Return the lines where the word "Continue" occurs.

• **INFORMATION GIVEN**
---
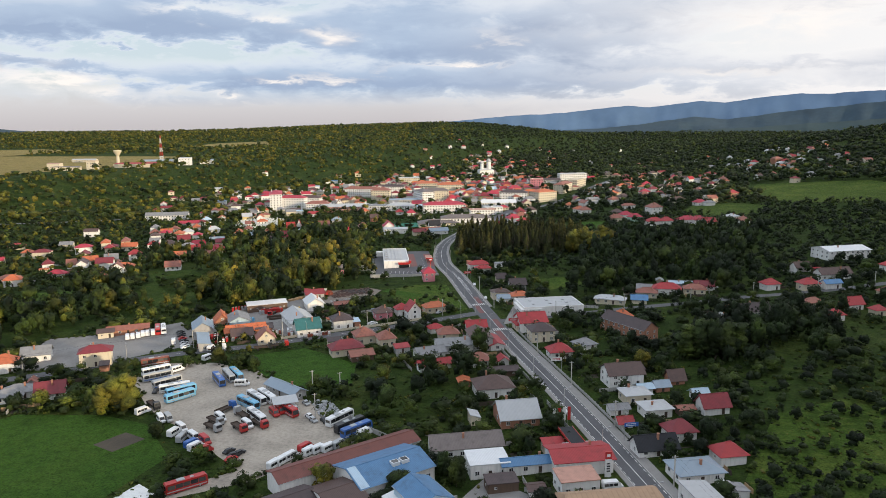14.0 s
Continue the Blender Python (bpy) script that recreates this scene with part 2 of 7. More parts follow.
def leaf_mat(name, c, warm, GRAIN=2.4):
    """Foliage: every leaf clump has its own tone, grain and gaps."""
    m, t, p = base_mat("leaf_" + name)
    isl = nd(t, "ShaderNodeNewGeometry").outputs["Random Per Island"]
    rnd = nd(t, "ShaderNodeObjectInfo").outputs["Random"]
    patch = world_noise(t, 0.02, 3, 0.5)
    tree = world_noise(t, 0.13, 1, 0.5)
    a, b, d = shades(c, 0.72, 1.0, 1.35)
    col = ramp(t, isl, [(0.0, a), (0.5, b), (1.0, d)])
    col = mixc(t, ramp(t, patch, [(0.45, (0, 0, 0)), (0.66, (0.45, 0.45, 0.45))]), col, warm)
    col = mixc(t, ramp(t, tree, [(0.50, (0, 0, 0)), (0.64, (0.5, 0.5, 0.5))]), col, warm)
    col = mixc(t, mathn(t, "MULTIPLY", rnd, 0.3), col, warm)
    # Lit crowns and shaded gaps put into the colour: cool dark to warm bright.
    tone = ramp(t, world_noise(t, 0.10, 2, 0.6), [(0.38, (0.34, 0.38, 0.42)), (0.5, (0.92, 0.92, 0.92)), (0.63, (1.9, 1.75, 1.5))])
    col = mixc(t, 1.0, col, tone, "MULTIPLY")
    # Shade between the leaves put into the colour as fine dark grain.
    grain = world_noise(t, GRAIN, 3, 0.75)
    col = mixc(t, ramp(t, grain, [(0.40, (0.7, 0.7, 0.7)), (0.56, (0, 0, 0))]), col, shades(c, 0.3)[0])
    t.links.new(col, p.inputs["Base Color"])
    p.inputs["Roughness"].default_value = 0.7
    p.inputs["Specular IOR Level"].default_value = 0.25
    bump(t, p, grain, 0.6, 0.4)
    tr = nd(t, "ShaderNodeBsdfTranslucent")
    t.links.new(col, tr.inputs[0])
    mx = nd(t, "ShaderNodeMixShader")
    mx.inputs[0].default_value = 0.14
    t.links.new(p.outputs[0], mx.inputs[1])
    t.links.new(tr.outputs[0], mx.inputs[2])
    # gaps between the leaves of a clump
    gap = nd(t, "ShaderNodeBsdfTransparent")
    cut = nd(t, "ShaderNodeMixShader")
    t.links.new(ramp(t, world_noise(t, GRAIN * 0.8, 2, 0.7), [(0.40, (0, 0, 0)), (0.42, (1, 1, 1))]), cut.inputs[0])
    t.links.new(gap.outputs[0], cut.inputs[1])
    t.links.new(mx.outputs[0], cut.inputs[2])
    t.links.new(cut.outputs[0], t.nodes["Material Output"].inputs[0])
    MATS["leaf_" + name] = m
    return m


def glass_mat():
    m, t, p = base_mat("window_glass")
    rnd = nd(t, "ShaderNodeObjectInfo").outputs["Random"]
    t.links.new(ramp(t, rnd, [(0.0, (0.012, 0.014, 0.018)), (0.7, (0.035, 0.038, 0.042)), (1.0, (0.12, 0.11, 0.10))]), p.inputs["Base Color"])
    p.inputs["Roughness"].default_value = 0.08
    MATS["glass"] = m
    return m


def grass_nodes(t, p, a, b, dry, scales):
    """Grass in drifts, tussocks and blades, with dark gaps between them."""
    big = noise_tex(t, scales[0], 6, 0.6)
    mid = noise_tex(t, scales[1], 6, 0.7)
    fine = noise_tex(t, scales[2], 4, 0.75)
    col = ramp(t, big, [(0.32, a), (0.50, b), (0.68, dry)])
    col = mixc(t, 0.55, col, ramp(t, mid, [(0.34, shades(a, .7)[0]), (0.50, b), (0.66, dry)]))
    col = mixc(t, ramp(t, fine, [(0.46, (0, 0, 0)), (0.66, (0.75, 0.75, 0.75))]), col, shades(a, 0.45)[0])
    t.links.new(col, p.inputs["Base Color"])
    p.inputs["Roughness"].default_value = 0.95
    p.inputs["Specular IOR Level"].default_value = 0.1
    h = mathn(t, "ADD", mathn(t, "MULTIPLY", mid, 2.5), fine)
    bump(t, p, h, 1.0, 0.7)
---
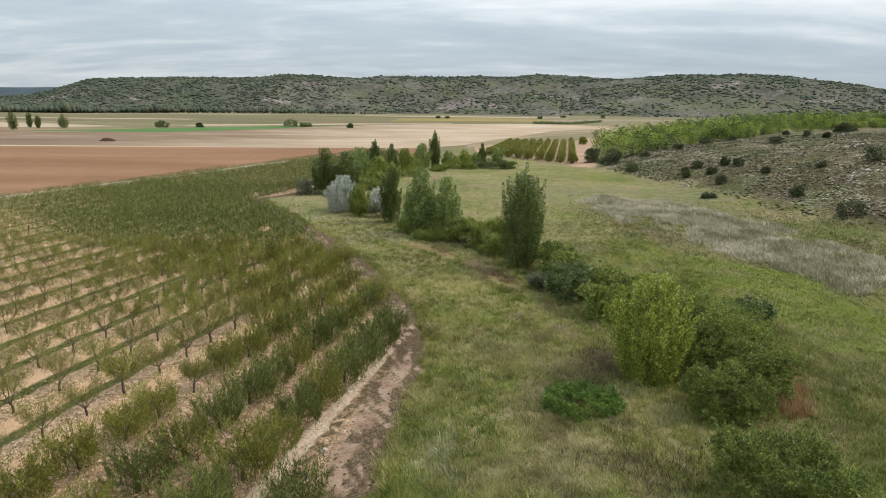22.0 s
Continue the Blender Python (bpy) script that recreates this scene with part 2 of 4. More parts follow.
---
• **SOLUTION BELOW**
Continue the Blender Python (bpy) script that recreates this scene with part 2 of 7. More parts follow.
Continue the Blender Python (bpy) script that recreates this scene with part 2 of 4. More parts follow.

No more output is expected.